Although patient care is of utmost importance in any medical facility, hospitals are also in business. Providing quality medical attention costs money, and without a system of checks and balances hospitals would soon have to close their doors, depriving their community of health care in times of need. This is where the administrators come in, as they must see to it that patients get the treatment they require without an overabundance of unnecessary tests or procedures that might drain the hospital’s coffers. A critical part to efficient health care in today’s society is effective communication between all parties involved.
The ways in which a group of individuals with varying skills and responsibilities can maneuver through chaos define the modern hospital. Time and time again, success comes down to the relationships that these professionals, both clinical and non-clinical, have forged, sometimes over a period of years, and sometimes in the blink of an eye or an all important heartbeat. Every case is different, and a challenge in its own right, which is what makes health care so gratifying in the long run.
Like anything in life, relationships can change, revealing previously untapped perspectives. Although I have overseen such processes for nearly nine years, just a few weeks ago I found myself on the other side of the health care equation. Early one morning my wife and I passed through the emergency department doors at St. John’s Health Center in Santa Monica, preparing to give birth to our first child. That hospital has over 1,260 employees overseeing 14,000 plus inpatients and 150,000 emergency department or other outpatient visits each year. But even with such dramatic turnover, I found myself forging a relationship with each and every person with whom I interacted, from the car to the third floor labor and delivery wing. Make no mistake, in this hospital I knew I was not in charge. Like a good patient I did exactly as I was told, and before I knew it I was wearing surgical scrubs in an operating room behind a makeshift curtain next to my wife as we welcomed our son into this world. For the next few days, a new set of bonds was to develop between mother and son, father and son, and new parent to new parent.
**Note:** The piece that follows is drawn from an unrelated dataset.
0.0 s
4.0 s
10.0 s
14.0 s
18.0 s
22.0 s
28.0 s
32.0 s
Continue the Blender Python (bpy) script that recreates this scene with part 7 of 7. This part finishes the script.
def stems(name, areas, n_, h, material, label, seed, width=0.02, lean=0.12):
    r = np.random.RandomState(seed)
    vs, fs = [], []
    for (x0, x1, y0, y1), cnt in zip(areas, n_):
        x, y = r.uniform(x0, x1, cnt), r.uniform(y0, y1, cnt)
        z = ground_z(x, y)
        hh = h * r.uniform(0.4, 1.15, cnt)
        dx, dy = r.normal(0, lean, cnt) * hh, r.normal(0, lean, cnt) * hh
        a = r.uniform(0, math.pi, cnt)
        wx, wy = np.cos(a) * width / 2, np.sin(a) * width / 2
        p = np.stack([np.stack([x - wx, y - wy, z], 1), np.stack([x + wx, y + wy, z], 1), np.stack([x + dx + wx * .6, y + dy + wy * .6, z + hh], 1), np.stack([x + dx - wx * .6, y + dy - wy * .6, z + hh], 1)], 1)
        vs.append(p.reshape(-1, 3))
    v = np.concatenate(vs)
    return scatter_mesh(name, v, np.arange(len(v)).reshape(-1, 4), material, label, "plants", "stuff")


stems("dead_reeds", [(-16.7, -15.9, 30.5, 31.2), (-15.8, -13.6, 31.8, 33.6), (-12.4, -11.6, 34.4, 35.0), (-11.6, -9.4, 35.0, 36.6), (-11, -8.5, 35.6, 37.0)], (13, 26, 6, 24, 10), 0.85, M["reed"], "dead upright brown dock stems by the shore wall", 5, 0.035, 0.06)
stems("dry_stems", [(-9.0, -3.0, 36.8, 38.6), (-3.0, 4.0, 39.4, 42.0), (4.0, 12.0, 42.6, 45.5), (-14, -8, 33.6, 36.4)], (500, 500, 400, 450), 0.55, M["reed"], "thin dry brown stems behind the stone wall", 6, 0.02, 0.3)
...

These roles were formed against the backdrop of new relationships with each and every individual who blessed us with their kindness, compassion, smiles and advice.
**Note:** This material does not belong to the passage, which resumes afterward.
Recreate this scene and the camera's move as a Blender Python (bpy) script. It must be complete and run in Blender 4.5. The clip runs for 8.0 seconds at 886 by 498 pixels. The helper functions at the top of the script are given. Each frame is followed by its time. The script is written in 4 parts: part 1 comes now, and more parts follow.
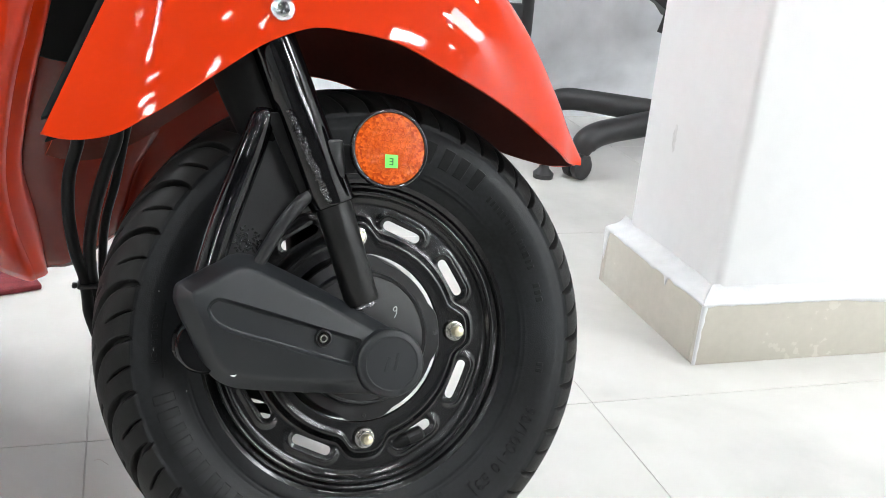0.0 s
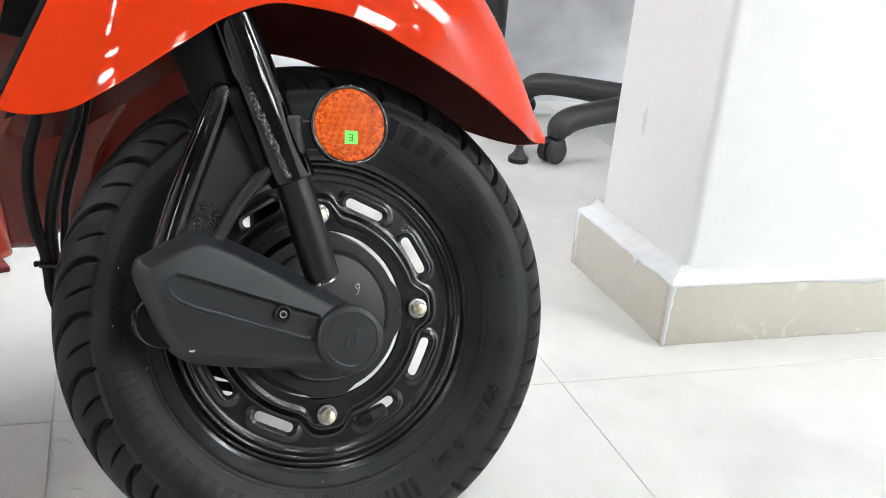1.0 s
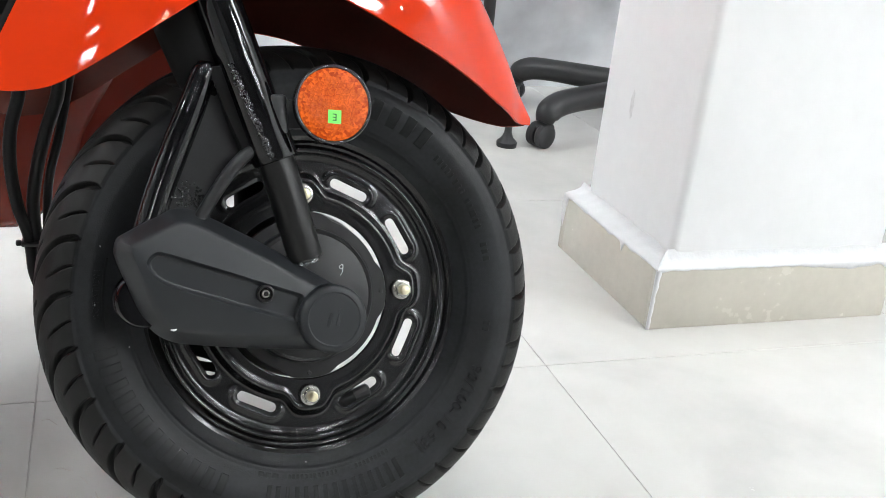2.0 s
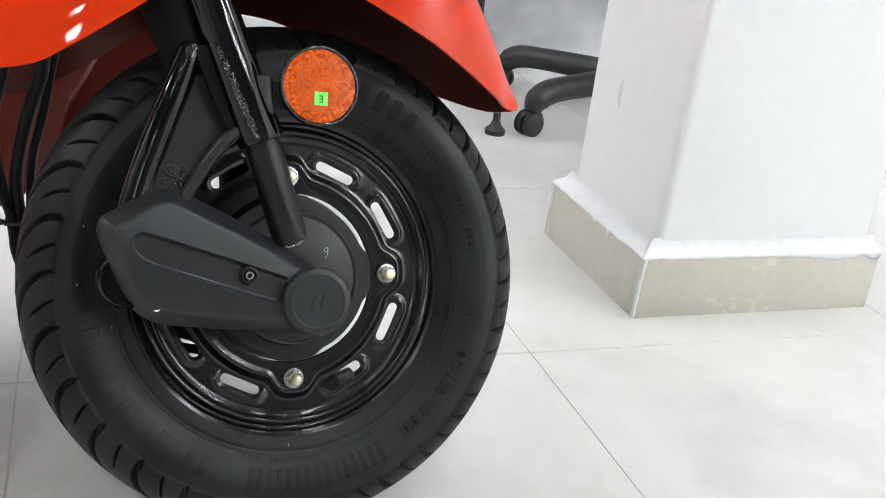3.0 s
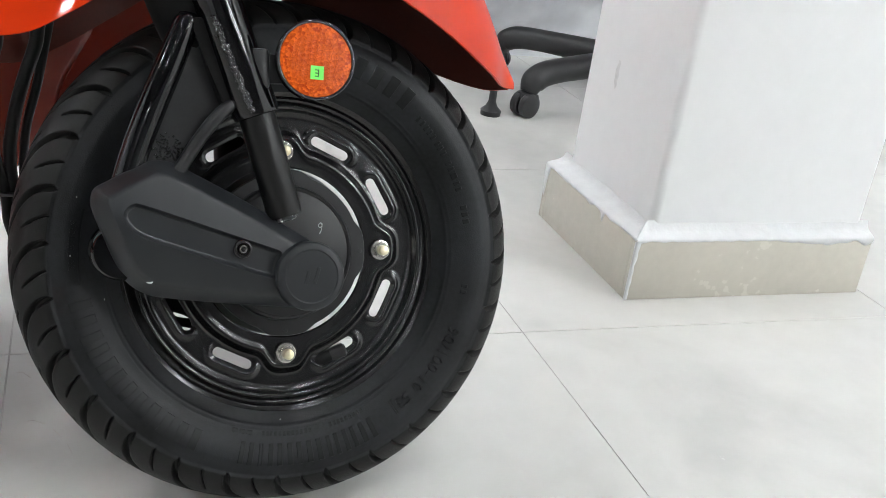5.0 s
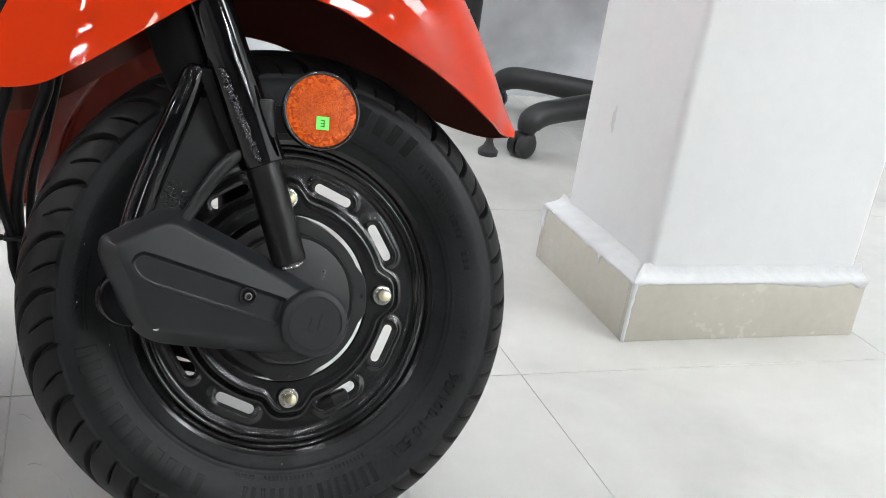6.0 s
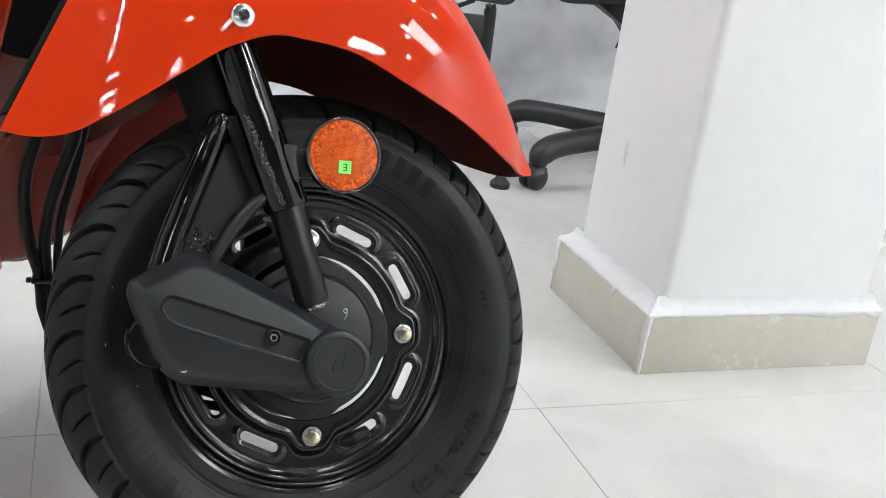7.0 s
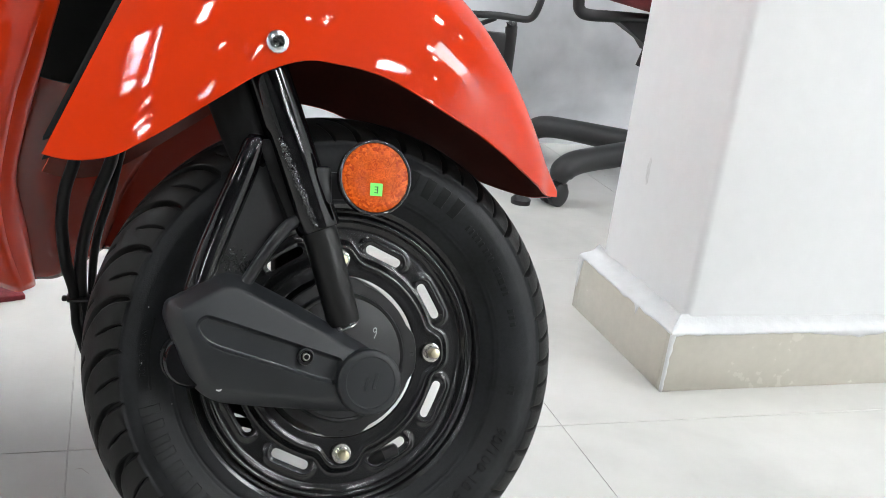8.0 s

When it comes down to it, relationships are the only real defense health care has in response to its inherent chaos. At the moment the unexpected becomes manageable, when potential crisis turns to calm, that is when I recognize my gratitude for each and every bond that affects me, be it at work or at home. Of course, it is much easier to make this statement from a child’s room that is now quiet than in the midst of an emergency department when addressing an incoming trauma. Chances are that I haven’t heard the last of an infant crying between now and morning, though I take comfort in the fact that the new and wonderful relationships developing within my house will eventually lead to something long lasting, powerful, and full of reward for all those involved. There may not be much sleep in my future, but at least tomorrow there won’t be any salmon, either.